### Challenge:
How many lines of these entries hold the string "parts"? Answer with the number alone.

### Data provided:
## Start
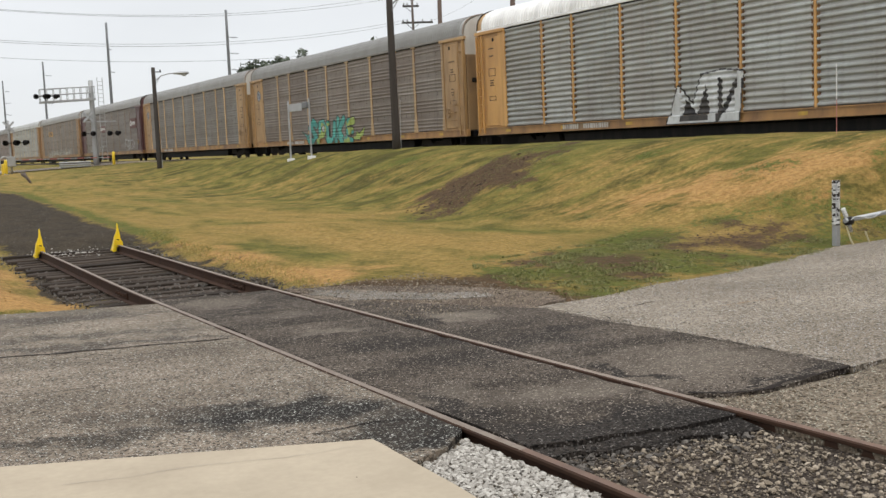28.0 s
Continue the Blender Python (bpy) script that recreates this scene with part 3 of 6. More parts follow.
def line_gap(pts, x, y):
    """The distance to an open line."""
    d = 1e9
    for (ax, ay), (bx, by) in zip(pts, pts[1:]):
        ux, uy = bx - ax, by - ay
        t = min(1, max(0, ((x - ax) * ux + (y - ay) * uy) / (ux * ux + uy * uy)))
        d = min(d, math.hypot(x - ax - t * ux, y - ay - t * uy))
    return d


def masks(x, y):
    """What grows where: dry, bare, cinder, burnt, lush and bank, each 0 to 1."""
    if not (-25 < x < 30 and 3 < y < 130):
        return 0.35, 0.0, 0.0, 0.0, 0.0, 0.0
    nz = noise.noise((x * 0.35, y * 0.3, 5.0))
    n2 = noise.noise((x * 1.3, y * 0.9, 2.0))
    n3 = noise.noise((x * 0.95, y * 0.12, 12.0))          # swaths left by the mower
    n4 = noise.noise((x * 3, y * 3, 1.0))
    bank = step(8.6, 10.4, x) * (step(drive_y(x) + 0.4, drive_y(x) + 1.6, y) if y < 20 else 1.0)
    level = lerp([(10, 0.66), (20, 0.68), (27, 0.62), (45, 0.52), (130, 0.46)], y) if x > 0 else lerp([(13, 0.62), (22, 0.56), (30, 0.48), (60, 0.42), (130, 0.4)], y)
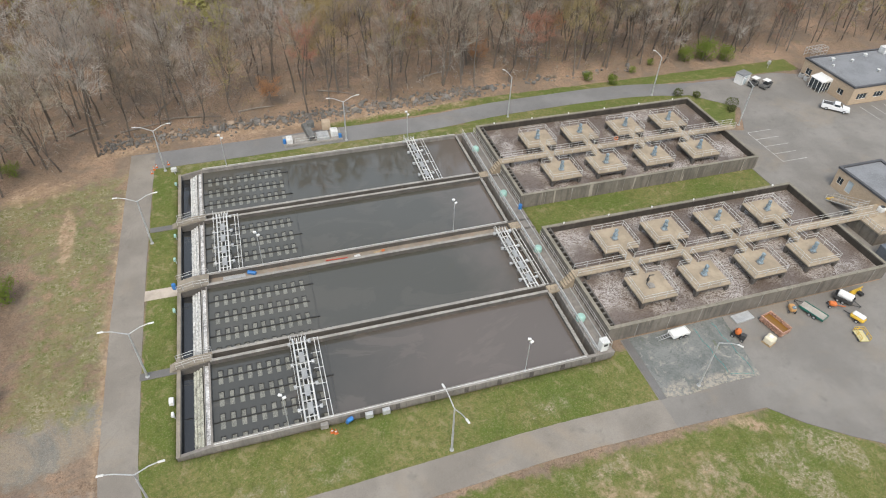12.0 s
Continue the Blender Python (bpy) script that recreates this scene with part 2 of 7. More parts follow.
## End
### The answer:
2